[Clips as scene scripts]
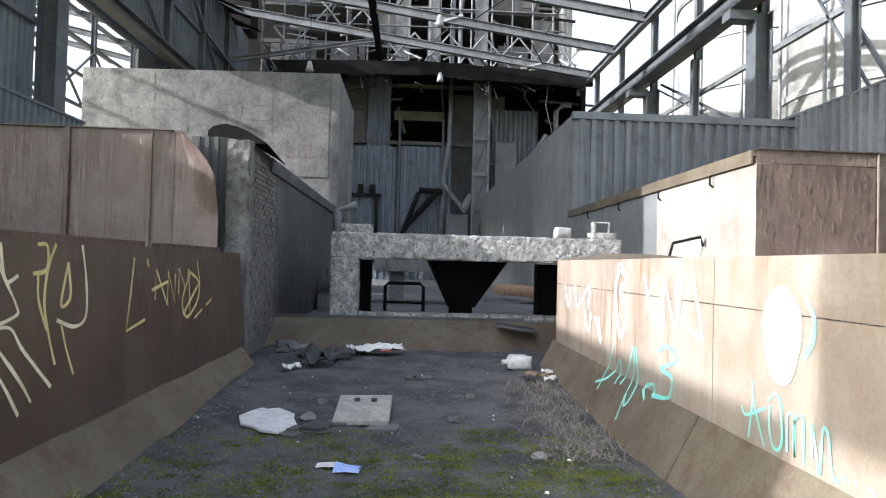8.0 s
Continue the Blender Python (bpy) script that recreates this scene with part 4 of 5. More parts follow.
part("cabinet", boxes((-1.6, 0.3, 59.6, 60.6, 1.5, 6.0)), PLATE, fb)
part("cabinet", boxes((2.6, 4.4, 59.8, 60.4, 8.7, 12.4)), PLATE, fb)
lc = thing("lattice_column", (1.1, 58.6, 0.25), "pale grey battened steel column of the plant", "column")
part("chord", boxes((0.45, 0.7, 58.3, 58.9, 0.25, 18)), STEEL_LIGHT, lc)
part("chord", boxes((1.65, 1.9, 58.3, 58.9, 0.25, 18)), STEEL_LIGHT, lc)
part("web_sheet", boxes((0.7, 1.65, 58.55, 58.6, 0.25, 18)), PLATE, lc)
for i in range(6):
    z = 0.6 + 3.0 * i
    bm = bmesh.new()
    bar(bm, (0.7, 58.35, z), (1.65, 58.35, z + 2.6), 0.12, 0.12)
    part("lacing", bm, STEEL, lc)
    part("batten", boxes((0.45, 1.9, 58.24, 58.29, z + 2.62, z + 2.9)), STEEL_LIGHT, lc)
bm = bmesh.new()
tube(bm, [(2.2, 59, 4), (5.6, 58.8, 11.0), (6.8, 58.8, 13.0)], 0.22, 8)
tube(bm, [(7.6, 58.8, 8), (7.6, 58.8, 15), (8.2, 58.8, 15.6), (8.9, 58.8, 15.6)], 0.22, 8)
part("slanting_pipe", bm, STEEL_LIGHT, fb)

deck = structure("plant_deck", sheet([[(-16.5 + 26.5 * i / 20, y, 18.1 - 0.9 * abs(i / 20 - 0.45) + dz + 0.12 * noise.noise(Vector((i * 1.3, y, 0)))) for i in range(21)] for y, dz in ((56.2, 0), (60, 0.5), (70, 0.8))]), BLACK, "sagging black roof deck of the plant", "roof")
solid(deck, 0.5)
ap = thing("roof_fascia", (-4, 56.1, 17.6), "charred fascia along the deck edge", "fascia")
bm = sheet([[(-16.5 + 26.5 * i / 26, 56.1, 18.0 - 0.9 * abs(i / 26 - 0.45) - dz + (0.35 * noise.noise(Vector((i * 0.9, 0, 2))) if dz else 0)) for i in range(27)] for dz in (0, 1.1)])
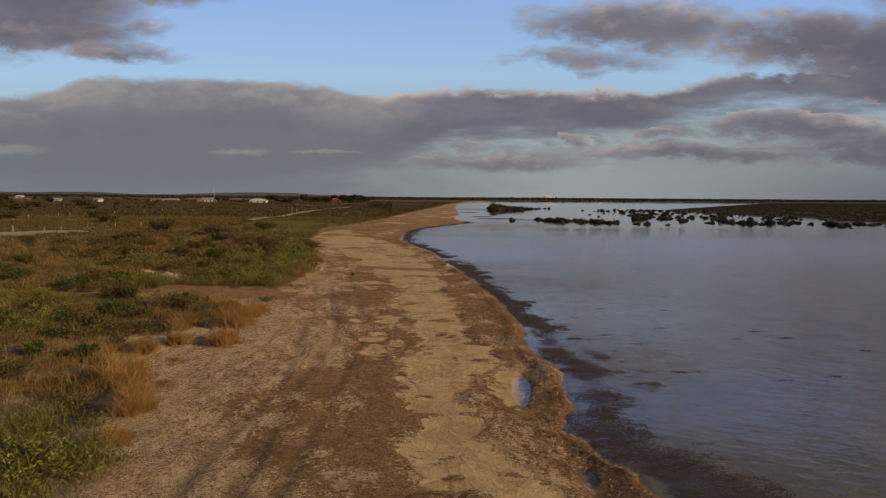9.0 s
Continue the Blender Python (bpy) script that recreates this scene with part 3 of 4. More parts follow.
# ---- growth ----
def blades(centres, radius, tall, count, width, lean, mat, name, segs=2, seed=1, fan=1.5):
    """Tufts of tapering, bending blades as one mesh. centres: n x 3; radius, tall: per tuft."""
    rng = np.random.default_rng(seed)
    n = len(centres) * count
    c = np.repeat(centres, count, 0)
    r, h = np.repeat(radius, count), np.repeat(tall, count)
    a = rng.uniform(0, math.tau, n)
    q = np.sqrt(rng.uniform(0, 1, n))
    base = c + np.stack([np.cos(a) * q * r, np.sin(a) * q * r, np.zeros(n)], 1)
    b = a + rng.normal(0, fan, n)
    out = lean * (0.25 + q) * rng.uniform(0.4, 1.3, n)
    h = h * rng.uniform(0.55, 1.15, n) * (1 - 0.35 * q)
    d = np.stack([np.cos(b), np.sin(b), np.zeros(n)], 1)
    f = rng.uniform(0, math.tau, n)
    side = np.stack([np.cos(f), np.sin(f), np.zeros(n)], 1) * (width * rng.uniform(0.6, 1.4, n) * (0.5 + 0.5 * h / max(h.max(), 1e-6)))[:, None]
    up = np.array([0, 0, 1.0])
    tip = base + d * (out * h)[:, None] + up * h[:, None]
    if segs == 1:
        v = np.stack([base - side - up * 0.03, base + side - up * 0.03, tip], 1).reshape(-1, 3)
        return np_mesh(name, v, np.arange(3 * n).reshape(-1, 3), mat)
    mid = base + d * (out * h * 0.35)[:, None] + up * (h * 0.6)[:, None]
    v = np.stack([base - side - up * 0.03, base + side - up * 0.03, mid + side * 0.7, mid - side * 0.7, tip], 1).reshape(-1, 3)
    k = np.arange(n)[:, None] * 5
    tri = np.concatenate([k + np.array([0, 1, 2]), k + np.array([0, 2, 3]), k + np.array([3, 2, 4])], 1).reshape(-1, 3)
    return np_mesh(name, v, tri, mat)


def leaves(centres, radius, tall, count, size, mat, name, seed=1, shell=0.55):
    """Domes of small leaves as one mesh: each leaf a bent diamond of two triangles."""
    rng = np.random.default_rng(seed)
    n = len(centres) * count
    c = np.repeat(centres, count, 0)
    r, h = np.repeat(radius, count), np.repeat(tall, count)
    d = rng.normal(0, 1, (n, 3))
    d[:, 2] = np.abs(d[:, 2])
    d /= np.linalg.norm(d, axis=1)[:, None]
    k = (shell + (1 - shell) * rng.uniform(0, 1, n)) * rng.uniform(0.75, 1.12, n)
    p = c + d * np.stack([r * k, r * k, h * k], 1)
    ax = rng.normal(0, 1, (n, 3)) * 0.7 + d
    ax /= np.linalg.norm(ax, axis=1)[:, None]
    sd = np.cross(ax, rng.normal(0, 1, (n, 3)))
    sd /= np.linalg.norm(sd, axis=1)[:, None]
    s = (size * rng.uniform(0.6, 1.5, n))[:, None]
    v = np.stack([p - ax * s, p + sd * s * 0.45, p + ax * s, p - sd * s * 0.45], 1).reshape(-1, 3)
    i = np.arange(n)[:, None] * 4
    return np_mesh(name, v, np.concatenate([i + np.array([0, 1, 2]), i + np.array([0, 2, 3])], 1).reshape(-1, 3), mat)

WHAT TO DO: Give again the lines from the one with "4. More parts follow." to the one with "return np_mesh(name, v, tri, mat)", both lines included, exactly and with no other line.

ANSWER IN FULL:
Continue the Blender Python (bpy) script that recreates this scene with part 3 of 4. More parts follow.
# ---- growth ----
def blades(centres, radius, tall, count, width, lean, mat, name, segs=2, seed=1, fan=1.5):
    """Tufts of tapering, bending blades as one mesh. centres: n x 3; radius, tall: per tuft."""
    rng = np.random.default_rng(seed)
    n = len(centres) * count
    c = np.repeat(centres, count, 0)
    r, h = np.repeat(radius, count), np.repeat(tall, count)
    a = rng.uniform(0, math.tau, n)
    q = np.sqrt(rng.uniform(0, 1, n))
    base = c + np.stack([np.cos(a) * q * r, np.sin(a) * q * r, np.zeros(n)], 1)
    b = a + rng.normal(0, fan, n)
    out = lean * (0.25 + q) * rng.uniform(0.4, 1.3, n)
    h = h * rng.uniform(0.55, 1.15, n) * (1 - 0.35 * q)
    d = np.stack([np.cos(b), np.sin(b), np.zeros(n)], 1)
    f = rng.uniform(0, math.tau, n)
    side = np.stack([np.cos(f), np.sin(f), np.zeros(n)], 1) * (width * rng.uniform(0.6, 1.4, n) * (0.5 + 0.5 * h / max(h.max(), 1e-6)))[:, None]
    up = np.array([0, 0, 1.0])
    tip = base + d * (out * h)[:, None] + up * h[:, None]
    if segs == 1:
        v = np.stack([base - side - up * 0.03, base + side - up * 0.03, tip], 1).reshape(-1, 3)
        return np_mesh(name, v, np.arange(3 * n).reshape(-1, 3), mat)
    mid = base + d * (out * h * 0.35)[:, None] + up * (h * 0.6)[:, None]
    v = np.stack([base - side - up * 0.03, base + side - up * 0.03, mid + side * 0.7, mid - side * 0.7, tip], 1).reshape(-1, 3)
    k = np.arange(n)[:, None] * 5
    tri = np.concatenate([k + np.array([0, 1, 2]), k + np.array([0, 2, 3]), k + np.array([3, 2, 4])], 1).reshape(-1, 3)
    return np_mesh(name, v, tri, mat)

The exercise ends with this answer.